Disclaimer: My experience still isn’t large. I’ve only used each once or twice. And this isn’t a manual for using those commands/tools – it’s just a concise aid for choosing between them.
TL;DR: Subtree is better if you basically want to forget you have external code, or only infrequently update it; submodule is better if you don’t want to forget that the code is external, and/or if you maybe want to edit and push it.
I’d seen a lot of complaining about submodule during research, and had the vague idea that subtree was “better”, but I’ve come to realize that submodule has its place.
When you use subtree, you’re basically copying a remote code base into your file structure. The auto-commit comment at the moment you do it will record the remote commit hash, but otherwise there’s no indication anywhere in the repo that a) the subtree happened, b) what the remote repo was, or c) what the commit of the remote repo was.
From then on, any changes to the subtree code will be treated just like changes anywhere else in the repo. Any operations to git subtree push
and git subtree pull
the code does weird git directory slicing (which I’ve used before to create a new repo from the subdirectory of an existing repo, retaining commit history for the files in that directory). It’s okay, but clunky.
This is in sharp contrast with submodule, where the remote repo code is not copied. Instead, the remote repo URL is recorded, and its location in the file structure, and the remote repo commit to use. When you clone the repo, you have to separately clone the submodule dependency(ies) (git submodule init
+git submodule update
or git clone --recurse-submodules
). The submodule becomes a separate repo in the file structure, with its own .git
dir. For example, if you do git status
in the submodule directory, it tells you the status of the submodule code and not the outer repo. If you update the submodule repo directory, it changes the submodule’s tracked commit in the outer repo, and you commit that in the outer repo.
Treating the submodule as a separate entity is easy. You can just do all your usual branching, committing, pushing (the remote is the subrepo remote, not the outer remote).
Cloning the subtree is easier because there’s no separate step, but that’s not a big deal.
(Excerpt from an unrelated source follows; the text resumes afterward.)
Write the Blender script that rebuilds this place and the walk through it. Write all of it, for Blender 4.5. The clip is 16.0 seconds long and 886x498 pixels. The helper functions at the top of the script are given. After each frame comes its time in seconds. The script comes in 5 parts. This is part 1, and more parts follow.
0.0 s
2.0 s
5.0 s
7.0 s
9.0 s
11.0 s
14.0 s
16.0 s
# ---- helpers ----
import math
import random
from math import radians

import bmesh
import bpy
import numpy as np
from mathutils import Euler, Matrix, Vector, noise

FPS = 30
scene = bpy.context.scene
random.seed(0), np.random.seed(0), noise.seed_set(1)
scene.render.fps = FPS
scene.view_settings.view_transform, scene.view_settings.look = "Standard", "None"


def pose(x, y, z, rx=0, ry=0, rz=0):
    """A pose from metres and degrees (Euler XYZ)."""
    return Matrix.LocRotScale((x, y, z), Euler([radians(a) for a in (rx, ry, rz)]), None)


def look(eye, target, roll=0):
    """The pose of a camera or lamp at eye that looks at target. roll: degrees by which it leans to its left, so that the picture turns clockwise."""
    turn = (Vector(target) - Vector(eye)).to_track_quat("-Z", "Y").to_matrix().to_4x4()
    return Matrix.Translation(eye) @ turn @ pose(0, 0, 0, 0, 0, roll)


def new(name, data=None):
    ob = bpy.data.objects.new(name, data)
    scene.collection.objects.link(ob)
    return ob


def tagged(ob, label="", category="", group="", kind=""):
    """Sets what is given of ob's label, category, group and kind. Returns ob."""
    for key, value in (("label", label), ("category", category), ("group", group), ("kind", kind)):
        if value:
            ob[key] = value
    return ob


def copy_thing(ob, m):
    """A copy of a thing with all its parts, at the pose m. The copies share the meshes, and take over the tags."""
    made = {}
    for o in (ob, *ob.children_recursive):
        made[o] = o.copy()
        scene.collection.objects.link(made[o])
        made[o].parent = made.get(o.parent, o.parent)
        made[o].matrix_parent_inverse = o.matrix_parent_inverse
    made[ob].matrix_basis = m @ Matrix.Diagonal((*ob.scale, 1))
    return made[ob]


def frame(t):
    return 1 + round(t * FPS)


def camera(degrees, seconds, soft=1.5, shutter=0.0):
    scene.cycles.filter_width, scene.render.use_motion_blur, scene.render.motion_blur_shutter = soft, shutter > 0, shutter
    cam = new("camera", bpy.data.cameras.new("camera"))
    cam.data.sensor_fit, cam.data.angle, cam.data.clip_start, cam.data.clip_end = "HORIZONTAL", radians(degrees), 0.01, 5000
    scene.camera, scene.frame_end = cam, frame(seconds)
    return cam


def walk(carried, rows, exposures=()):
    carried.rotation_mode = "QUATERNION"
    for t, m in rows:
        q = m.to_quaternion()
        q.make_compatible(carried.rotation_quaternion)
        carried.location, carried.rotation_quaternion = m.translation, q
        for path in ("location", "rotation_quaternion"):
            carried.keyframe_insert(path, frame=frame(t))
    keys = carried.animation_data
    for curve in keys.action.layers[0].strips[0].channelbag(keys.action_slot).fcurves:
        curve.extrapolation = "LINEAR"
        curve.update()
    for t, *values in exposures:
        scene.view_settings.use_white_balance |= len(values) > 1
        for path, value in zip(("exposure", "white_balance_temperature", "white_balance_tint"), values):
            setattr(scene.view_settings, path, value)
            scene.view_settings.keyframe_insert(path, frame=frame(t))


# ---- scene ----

For vendoring 3rd party code, submodule won’t actually make a copy, so that’s not okay1 (unless you fork the 3rd party code first and submodule the fork).
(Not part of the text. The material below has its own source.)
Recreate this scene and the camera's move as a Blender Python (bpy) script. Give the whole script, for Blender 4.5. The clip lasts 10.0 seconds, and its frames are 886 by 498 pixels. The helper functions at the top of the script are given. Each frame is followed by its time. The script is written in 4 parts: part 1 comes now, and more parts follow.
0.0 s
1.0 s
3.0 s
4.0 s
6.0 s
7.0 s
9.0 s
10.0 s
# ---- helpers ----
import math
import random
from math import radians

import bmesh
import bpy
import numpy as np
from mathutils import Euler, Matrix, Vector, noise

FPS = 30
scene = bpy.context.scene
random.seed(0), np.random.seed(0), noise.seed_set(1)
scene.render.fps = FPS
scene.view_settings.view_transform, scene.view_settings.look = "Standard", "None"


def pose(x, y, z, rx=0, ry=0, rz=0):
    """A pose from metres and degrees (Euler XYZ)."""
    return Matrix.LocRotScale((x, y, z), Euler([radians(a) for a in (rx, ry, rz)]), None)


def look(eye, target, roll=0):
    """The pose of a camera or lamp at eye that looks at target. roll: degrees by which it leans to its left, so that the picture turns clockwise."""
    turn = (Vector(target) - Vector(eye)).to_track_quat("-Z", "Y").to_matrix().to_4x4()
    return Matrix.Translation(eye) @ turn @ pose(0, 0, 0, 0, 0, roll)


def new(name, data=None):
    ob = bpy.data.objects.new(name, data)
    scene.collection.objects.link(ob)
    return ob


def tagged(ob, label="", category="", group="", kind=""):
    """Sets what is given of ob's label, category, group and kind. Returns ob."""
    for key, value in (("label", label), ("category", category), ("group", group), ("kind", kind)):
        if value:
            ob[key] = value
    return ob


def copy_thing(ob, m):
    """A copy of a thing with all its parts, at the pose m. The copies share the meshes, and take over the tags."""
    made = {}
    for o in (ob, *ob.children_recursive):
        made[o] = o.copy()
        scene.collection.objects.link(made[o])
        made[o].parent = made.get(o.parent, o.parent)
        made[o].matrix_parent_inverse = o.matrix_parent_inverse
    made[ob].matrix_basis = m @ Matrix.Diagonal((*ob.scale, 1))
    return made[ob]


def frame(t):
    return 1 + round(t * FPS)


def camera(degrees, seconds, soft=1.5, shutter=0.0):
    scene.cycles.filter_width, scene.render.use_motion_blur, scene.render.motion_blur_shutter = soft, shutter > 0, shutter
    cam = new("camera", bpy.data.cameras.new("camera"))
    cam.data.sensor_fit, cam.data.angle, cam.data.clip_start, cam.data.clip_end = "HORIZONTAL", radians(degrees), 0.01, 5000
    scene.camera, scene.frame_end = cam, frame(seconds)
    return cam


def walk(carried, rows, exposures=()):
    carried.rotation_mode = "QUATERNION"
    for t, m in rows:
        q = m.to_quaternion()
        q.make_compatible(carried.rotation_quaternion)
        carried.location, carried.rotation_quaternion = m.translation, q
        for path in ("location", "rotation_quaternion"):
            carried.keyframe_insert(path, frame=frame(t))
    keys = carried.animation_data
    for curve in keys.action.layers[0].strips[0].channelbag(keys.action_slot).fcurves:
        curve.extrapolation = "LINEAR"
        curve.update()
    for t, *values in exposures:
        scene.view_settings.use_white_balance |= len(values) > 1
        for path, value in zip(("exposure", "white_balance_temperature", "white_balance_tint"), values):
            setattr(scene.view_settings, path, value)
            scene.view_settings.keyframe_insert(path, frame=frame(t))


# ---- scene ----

So the main decision factors are like:
- Use subtree when you just want to copy code from an external repo once, or maybe with occasional pulls.
- Use submodule when you want to make your relationship to the external repo really explicit, or if you intend to make changes to the submodule code from within the context of your repo and push to the external repo.
Depending on your vendoring policy and the dependency management system. ↩︎